VA chief raises estimate of waiting veterans
WASHINGTON – About 10 percent of veterans seeking medical care at VA hospitals and clinics have to wait at least 30 days for an appointment more than twice the percentage of veterans the government said last week were forced to endure long waits, the acting Veterans Affairs secretary said Wednesday.
Sloan Gibson said the higher number of veterans waiting 30 days or more is revealed in a report due out today. He called the increase unfortunate, but said it was probably an indication that more reliable data was being reported by VA schedulers, rather than an actual increase in veteran wait times.
“I don’t like that we’ve got more veterans waiting, but at least we’re getting better data,” Gibson said.
A report issued June 9 said about 4 percent of 6 million appointments scheduled at VA facilities nationwide showed wait times longer than 30 days. That total has jumped to about 10 percent in the new report, Gibson said.

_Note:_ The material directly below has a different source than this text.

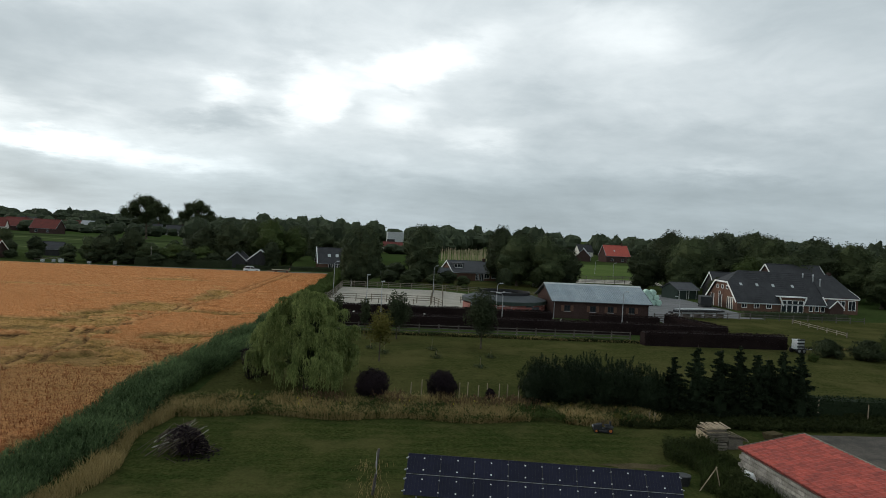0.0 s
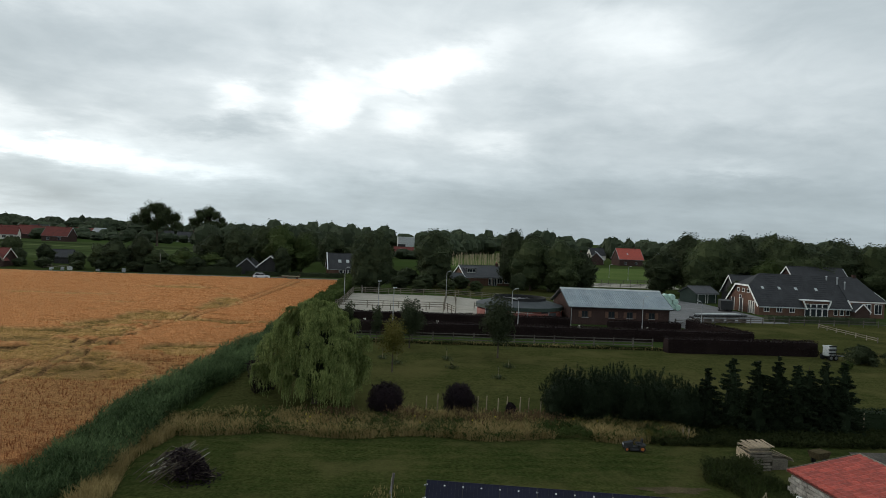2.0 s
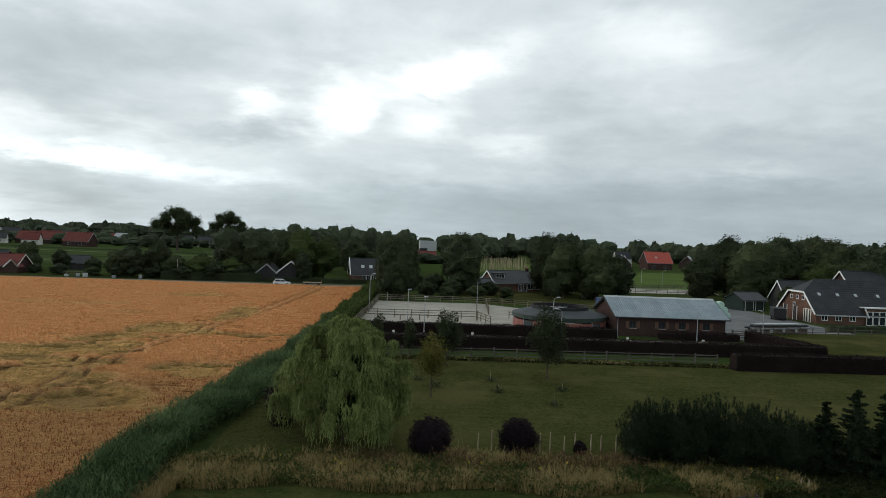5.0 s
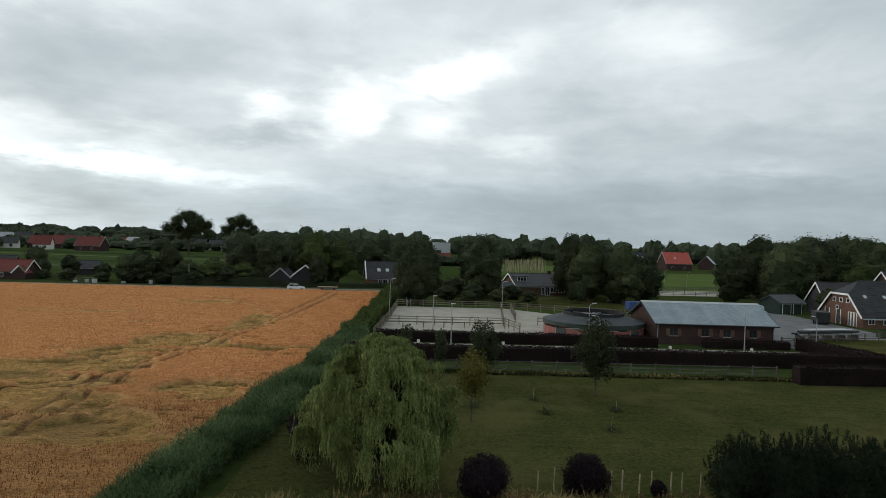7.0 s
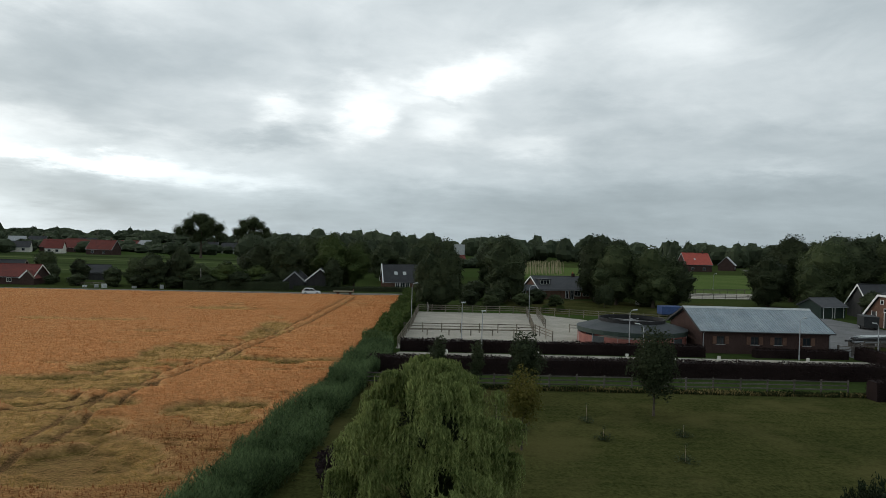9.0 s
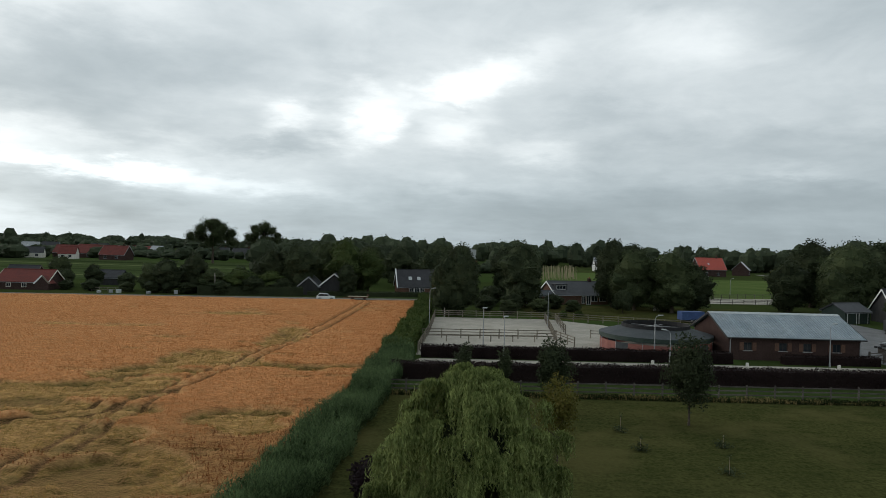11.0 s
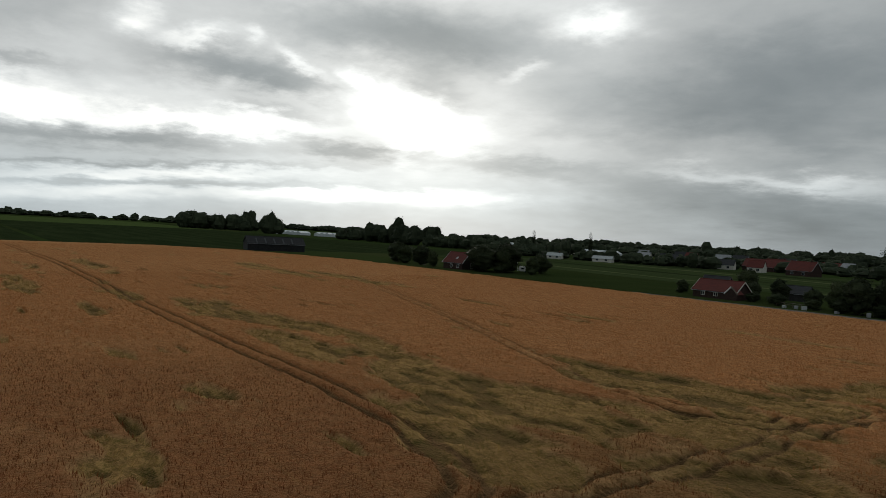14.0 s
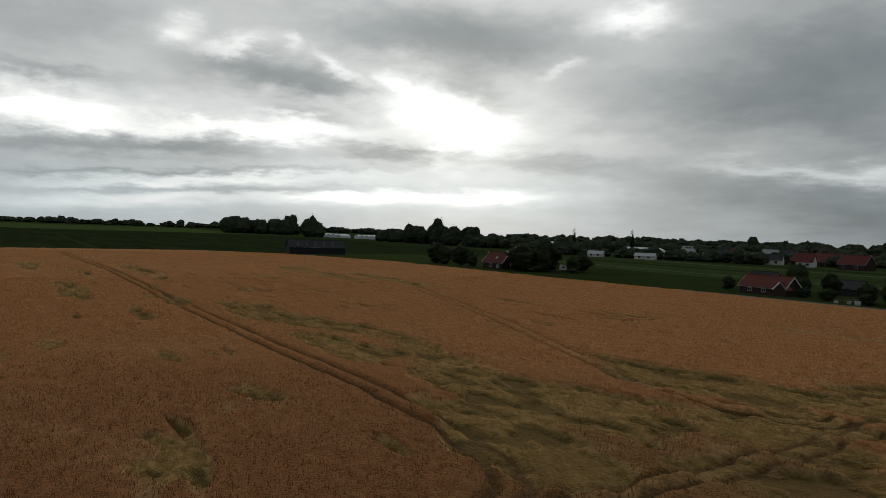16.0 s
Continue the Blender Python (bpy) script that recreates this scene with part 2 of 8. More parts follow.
def mow_lines(N, p, col):
    wv = N.add("ShaderNodeTexWave")
    wv.wave_type, wv.bands_direction = "BANDS", "Y"
    N.link(p, wv.inputs[0])
    for k, v in (("Scale", 0.28), ("Distortion", 3.0), ("Detail", 3.0), ("Detail Scale", 1.2)):
        wv.inputs[k].default_value = v
    f = N.smooth(wv.outputs["Fac"], 0.3, 0.9, 0.0, 0.16)
    dry = N.smooth(N.noise(p, 0.12, 4, 0.6), 0.47, 0.66, 0.0, 0.7)
    col = N.mix(f, col, (0.062, 0.062, 0.022))
    fleck = N.smooth(N.noise(p, 1.6, 6, 0.75), 0.48, 0.70, 0.0, 0.6)
    col = N.mix(fleck, col, (0.066, 0.068, 0.023))
    shade = N.smooth(N.noise(p, 0.9, 6, 0.75), 0.50, 0.68, 0.0, 0.55)
    col = N.mix(shade, col, (0.016, 0.021, 0.007))
    return N.mix(dry, col, (0.074, 0.068, 0.026))


def far_fields(N, p, col):
    strips = N.add("ShaderNodeTexVoronoi")
    sm = N.add("ShaderNodeMapping")
    N.link(p, sm.inputs[0])
    sm.inputs["Scale"].default_value = (1.0, 3.2, 1.0)
    sm.inputs["Rotation"].default_value = (0, 0, 0.12)
    N.link(sm.outputs[0], strips.inputs["Vector"])
    strips.inputs["Scale"].default_value = 0.006
    g = N.add("ShaderNodeSeparateColor")
    N.link(strips.outputs["Color"], g.inputs[0])
    col = N.mix(N.smooth(g.outputs[0], 0.0, 1.0, 0.0, 0.8), col, (0.036, 0.058, 0.017))
    return N.mix(N.smooth(g.outputs[1], 0.65, 1.0, 0.0, 0.5), col, (0.066, 0.070, 0.028))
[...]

Iraqi leader reaches out to rival political groups
BAGHDAD – Iraq’s Shiite prime minister extended overtures Wednesday to his Sunni and Kurdish political rivals as his forces battled Sunni militants over control of the nation’s largest oil refinery and a strategic city near the Syrian border.
The U.S. has been pressing Nouri al-Maliki to adopt political inclusion and undermine the insurgency by making overtures to Iraq’s once-dominant Sunni minority, which has long complained of discrimination by his government and abuses by his Shiite-led security forces.
Al-Maliki, a Shiite, has rejected charges of bias against the Sunnis or the Kurds and has in recent days been stressing that the threat posed by the militant Islamic State of Iraq and the Levant will affect all Iraqis regardless of their ethnic or religious affiliations. He also rejects any suggestion that the Islamic State enjoy support by disaffected Sunnis.